PROBLEM TO WORK ON: Each line below should be quoted exactly, please.

start DATA SECTION

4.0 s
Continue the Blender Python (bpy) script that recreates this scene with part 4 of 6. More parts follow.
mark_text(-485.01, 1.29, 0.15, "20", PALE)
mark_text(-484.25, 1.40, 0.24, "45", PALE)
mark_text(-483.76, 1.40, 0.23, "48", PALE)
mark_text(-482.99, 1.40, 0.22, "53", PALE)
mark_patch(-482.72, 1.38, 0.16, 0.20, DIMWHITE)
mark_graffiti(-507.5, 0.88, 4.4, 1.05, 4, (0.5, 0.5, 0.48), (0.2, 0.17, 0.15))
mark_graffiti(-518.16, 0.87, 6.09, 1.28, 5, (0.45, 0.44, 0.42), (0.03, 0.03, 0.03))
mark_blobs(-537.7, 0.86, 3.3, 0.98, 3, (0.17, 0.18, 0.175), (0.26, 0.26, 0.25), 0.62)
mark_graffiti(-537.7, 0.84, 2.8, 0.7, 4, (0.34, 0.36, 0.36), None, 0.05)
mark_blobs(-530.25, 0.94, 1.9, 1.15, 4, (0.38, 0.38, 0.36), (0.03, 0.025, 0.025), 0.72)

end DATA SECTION

COMPLETE OUTPUT:
4.0 s
Continue the Blender Python (bpy) script that recreates this scene with part 4 of 6. More parts follow.
mark_text(-485.01, 1.29, 0.15, "20", PALE)
mark_text(-484.25, 1.40, 0.24, "45", PALE)
mark_text(-483.76, 1.40, 0.23, "48", PALE)
mark_text(-482.99, 1.40, 0.22, "53", PALE)
mark_patch(-482.72, 1.38, 0.16, 0.20, DIMWHITE)
mark_graffiti(-507.5, 0.88, 4.4, 1.05, 4, (0.5, 0.5, 0.48), (0.2, 0.17, 0.15))
mark_graffiti(-518.16, 0.87, 6.09, 1.28, 5, (0.45, 0.44, 0.42), (0.03, 0.03, 0.03))
mark_blobs(-537.7, 0.86, 3.3, 0.98, 3, (0.17, 0.18, 0.175), (0.26, 0.26, 0.25), 0.62)
mark_graffiti(-537.7, 0.84, 2.8, 0.7, 4, (0.34, 0.36, 0.36), None, 0.05)
mark_blobs(-530.25, 0.94, 1.9, 1.15, 4, (0.38, 0.38, 0.36), (0.03, 0.025, 0.025), 0.72)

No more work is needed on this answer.